▶ Provided material:
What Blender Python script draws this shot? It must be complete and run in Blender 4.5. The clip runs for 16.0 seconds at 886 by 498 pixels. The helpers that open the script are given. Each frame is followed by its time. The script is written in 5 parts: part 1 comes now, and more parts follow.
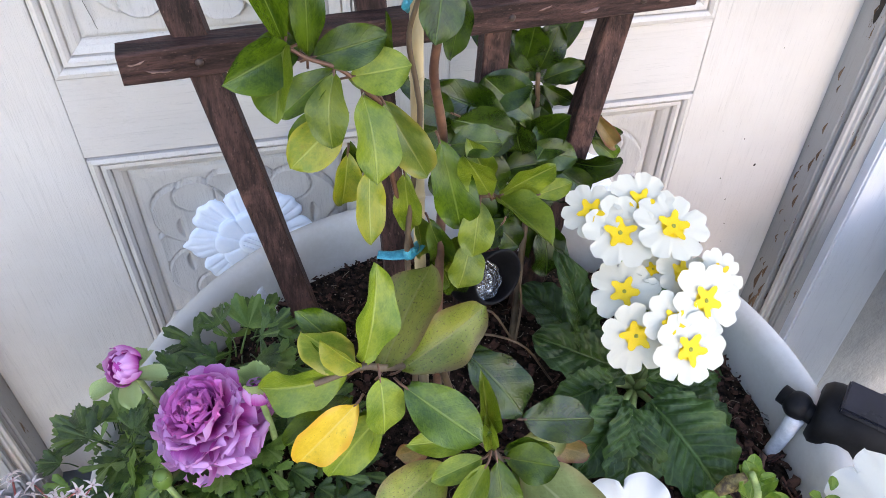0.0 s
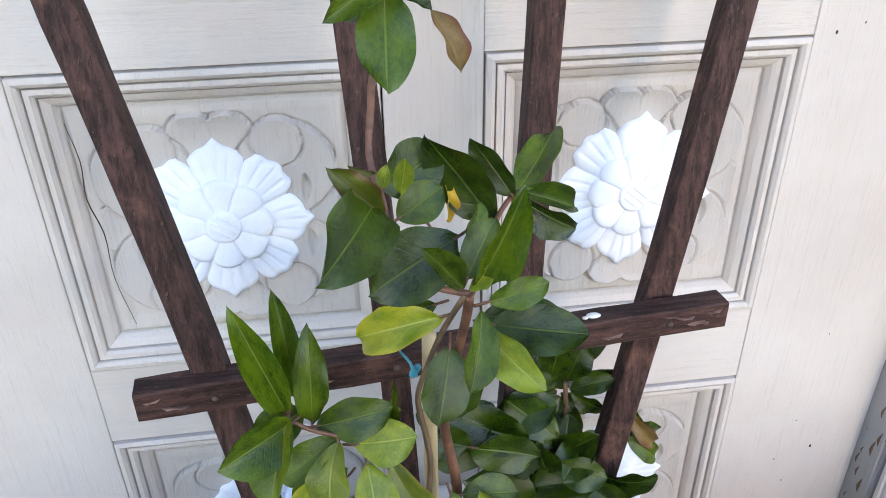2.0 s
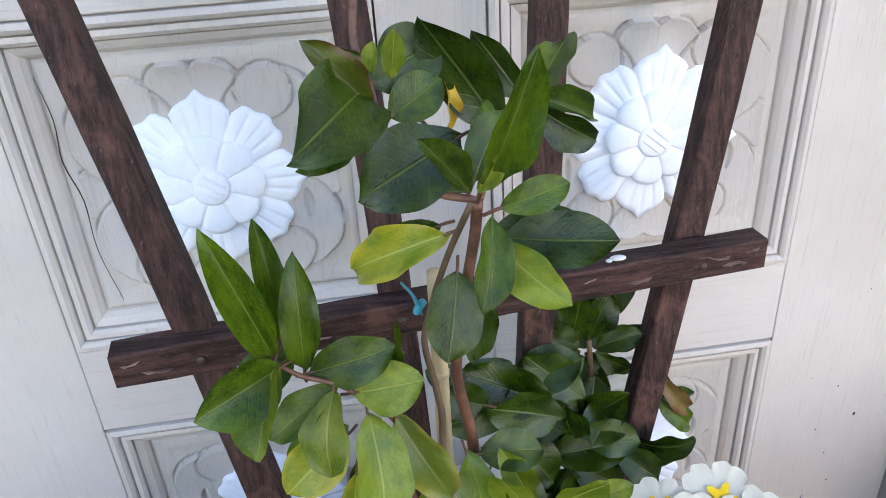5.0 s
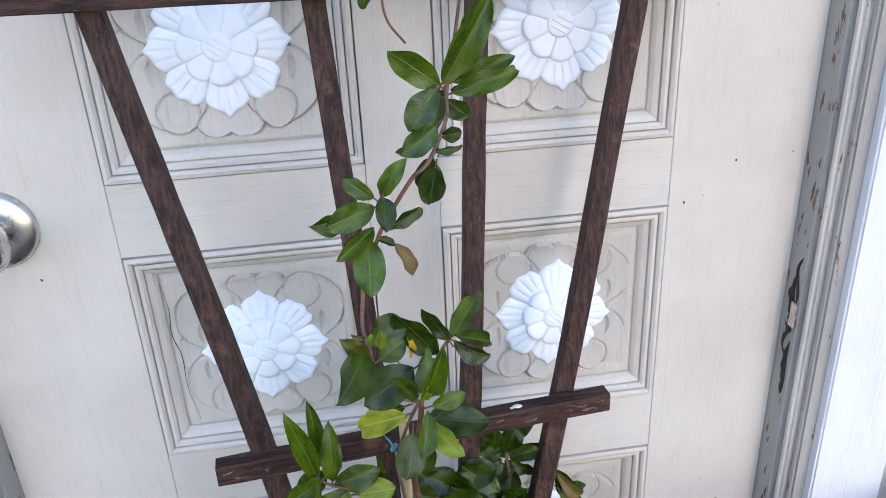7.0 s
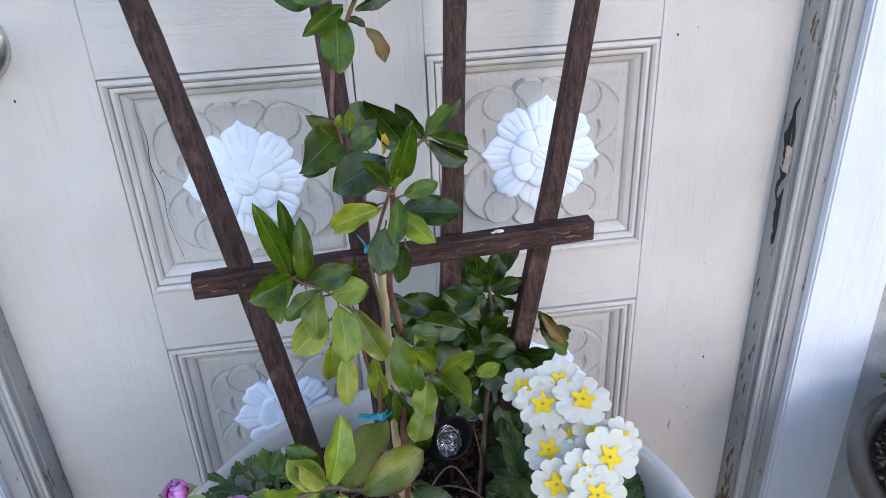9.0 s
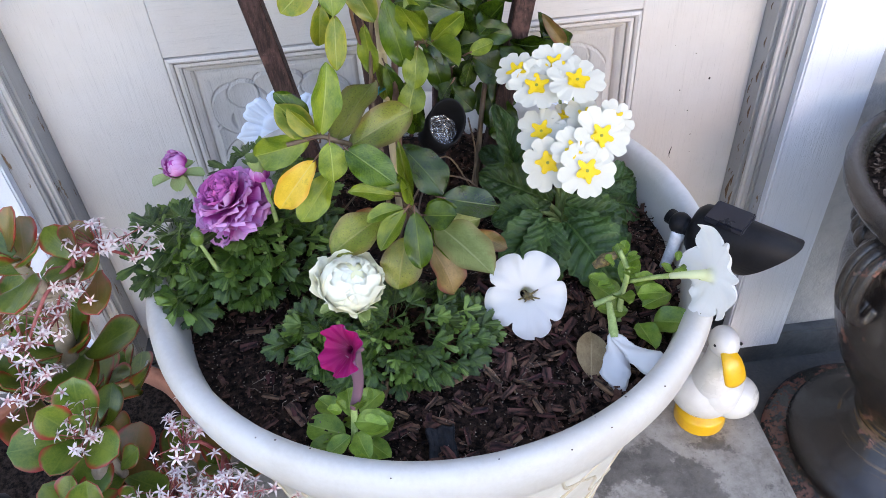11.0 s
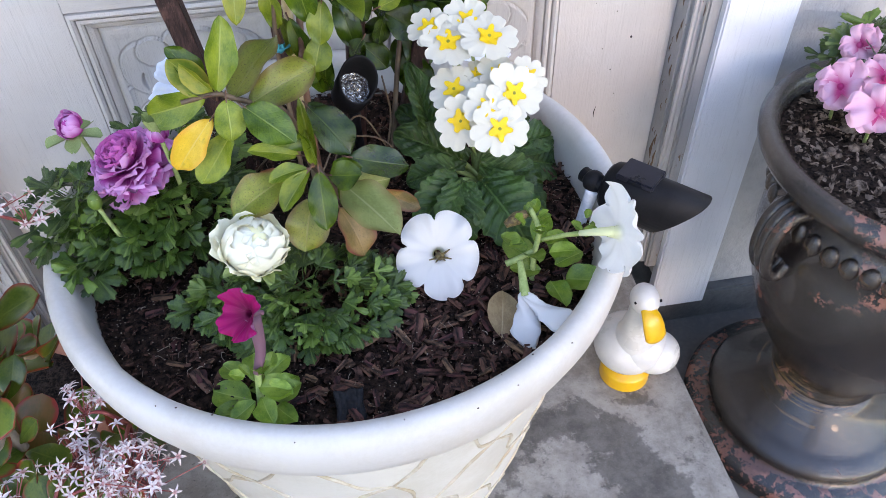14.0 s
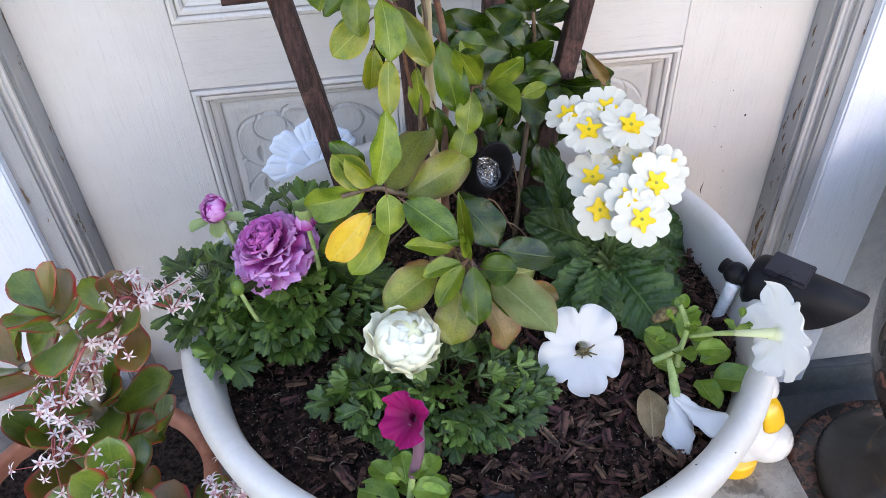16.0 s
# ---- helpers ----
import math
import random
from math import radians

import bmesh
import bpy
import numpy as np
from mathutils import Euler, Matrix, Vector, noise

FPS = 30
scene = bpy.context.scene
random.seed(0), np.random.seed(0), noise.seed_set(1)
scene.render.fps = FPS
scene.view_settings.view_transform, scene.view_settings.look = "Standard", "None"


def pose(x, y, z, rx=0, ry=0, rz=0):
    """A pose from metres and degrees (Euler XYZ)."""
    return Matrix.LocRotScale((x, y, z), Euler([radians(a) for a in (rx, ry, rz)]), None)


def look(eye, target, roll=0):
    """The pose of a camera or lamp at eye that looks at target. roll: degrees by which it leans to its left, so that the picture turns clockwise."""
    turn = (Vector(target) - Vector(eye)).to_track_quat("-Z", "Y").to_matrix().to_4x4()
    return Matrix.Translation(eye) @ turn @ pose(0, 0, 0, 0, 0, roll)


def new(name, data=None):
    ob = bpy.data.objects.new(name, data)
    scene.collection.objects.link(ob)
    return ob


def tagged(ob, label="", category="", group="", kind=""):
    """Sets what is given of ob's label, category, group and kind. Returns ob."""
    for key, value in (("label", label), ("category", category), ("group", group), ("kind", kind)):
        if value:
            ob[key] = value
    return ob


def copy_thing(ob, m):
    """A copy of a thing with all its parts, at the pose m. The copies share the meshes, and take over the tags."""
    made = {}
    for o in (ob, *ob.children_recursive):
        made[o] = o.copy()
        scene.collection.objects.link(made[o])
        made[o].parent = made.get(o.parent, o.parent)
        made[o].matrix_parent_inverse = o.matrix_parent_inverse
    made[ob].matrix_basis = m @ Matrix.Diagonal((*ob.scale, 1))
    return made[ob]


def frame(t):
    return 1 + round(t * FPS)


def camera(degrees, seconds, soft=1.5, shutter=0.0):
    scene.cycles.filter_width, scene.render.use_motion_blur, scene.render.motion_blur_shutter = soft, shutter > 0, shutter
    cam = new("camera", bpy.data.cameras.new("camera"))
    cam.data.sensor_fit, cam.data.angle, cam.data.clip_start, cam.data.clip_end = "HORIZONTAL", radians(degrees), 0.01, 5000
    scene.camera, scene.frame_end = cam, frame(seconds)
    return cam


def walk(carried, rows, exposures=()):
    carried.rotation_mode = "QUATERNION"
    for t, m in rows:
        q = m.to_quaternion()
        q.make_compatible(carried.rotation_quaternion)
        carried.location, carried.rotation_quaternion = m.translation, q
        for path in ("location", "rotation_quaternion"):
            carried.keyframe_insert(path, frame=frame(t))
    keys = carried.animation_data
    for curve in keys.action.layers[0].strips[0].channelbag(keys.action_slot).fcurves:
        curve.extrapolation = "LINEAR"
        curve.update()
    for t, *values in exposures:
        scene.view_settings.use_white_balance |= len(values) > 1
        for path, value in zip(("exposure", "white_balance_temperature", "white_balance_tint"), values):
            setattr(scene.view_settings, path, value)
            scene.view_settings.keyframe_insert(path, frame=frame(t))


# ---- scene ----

▶ Task to carry out:
Copy out the listing exactly as it stands, but not the pictures.

▶ Solution:
What Blender Python script draws this shot? It must be complete and run in Blender 4.5. The clip runs for 16.0 seconds at 886 by 498 pixels. The helpers that open the script are given. Each frame is followed by its time. The script is written in 5 parts: part 1 comes now, and more parts follow.
0.0 s
2.0 s
5.0 s
7.0 s
9.0 s
11.0 s
14.0 s
16.0 s
# ---- helpers ----
import math
import random
from math import radians

import bmesh
import bpy
import numpy as np
from mathutils import Euler, Matrix, Vector, noise

FPS = 30
scene = bpy.context.scene
random.seed(0), np.random.seed(0), noise.seed_set(1)
scene.render.fps = FPS
scene.view_settings.view_transform, scene.view_settings.look = "Standard", "None"


def pose(x, y, z, rx=0, ry=0, rz=0):
    """A pose from metres and degrees (Euler XYZ)."""
    return Matrix.LocRotScale((x, y, z), Euler([radians(a) for a in (rx, ry, rz)]), None)


def look(eye, target, roll=0):
    """The pose of a camera or lamp at eye that looks at target. roll: degrees by which it leans to its left, so that the picture turns clockwise."""
    turn = (Vector(target) - Vector(eye)).to_track_quat("-Z", "Y").to_matrix().to_4x4()
    return Matrix.Translation(eye) @ turn @ pose(0, 0, 0, 0, 0, roll)


def new(name, data=None):
    ob = bpy.data.objects.new(name, data)
    scene.collection.objects.link(ob)
    return ob


def tagged(ob, label="", category="", group="", kind=""):
    """Sets what is given of ob's label, category, group and kind. Returns ob."""
    for key, value in (("label", label), ("category", category), ("group", group), ("kind", kind)):
        if value:
            ob[key] = value
    return ob


def copy_thing(ob, m):
    """A copy of a thing with all its parts, at the pose m. The copies share the meshes, and take over the tags."""
    made = {}
    for o in (ob, *ob.children_recursive):
        made[o] = o.copy()
        scene.collection.objects.link(made[o])
        made[o].parent = made.get(o.parent, o.parent)
        made[o].matrix_parent_inverse = o.matrix_parent_inverse
    made[ob].matrix_basis = m @ Matrix.Diagonal((*ob.scale, 1))
    return made[ob]


def frame(t):
    return 1 + round(t * FPS)


def camera(degrees, seconds, soft=1.5, shutter=0.0):
    scene.cycles.filter_width, scene.render.use_motion_blur, scene.render.motion_blur_shutter = soft, shutter > 0, shutter
    cam = new("camera", bpy.data.cameras.new("camera"))
    cam.data.sensor_fit, cam.data.angle, cam.data.clip_start, cam.data.clip_end = "HORIZONTAL", radians(degrees), 0.01, 5000
    scene.camera, scene.frame_end = cam, frame(seconds)
    return cam


def walk(carried, rows, exposures=()):
    carried.rotation_mode = "QUATERNION"
    for t, m in rows:
        q = m.to_quaternion()
        q.make_compatible(carried.rotation_quaternion)
        carried.location, carried.rotation_quaternion = m.translation, q
        for path in ("location", "rotation_quaternion"):
            carried.keyframe_insert(path, frame=frame(t))
    keys = carried.animation_data
    for curve in keys.action.layers[0].strips[0].channelbag(keys.action_slot).fcurves:
        curve.extrapolation = "LINEAR"
        curve.update()
    for t, *values in exposures:
        scene.view_settings.use_white_balance |= len(values) > 1
        for path, value in zip(("exposure", "white_balance_temperature", "white_balance_tint"), values):
            setattr(scene.view_settings, path, value)
            scene.view_settings.keyframe_insert(path, frame=frame(t))


# ---- scene ----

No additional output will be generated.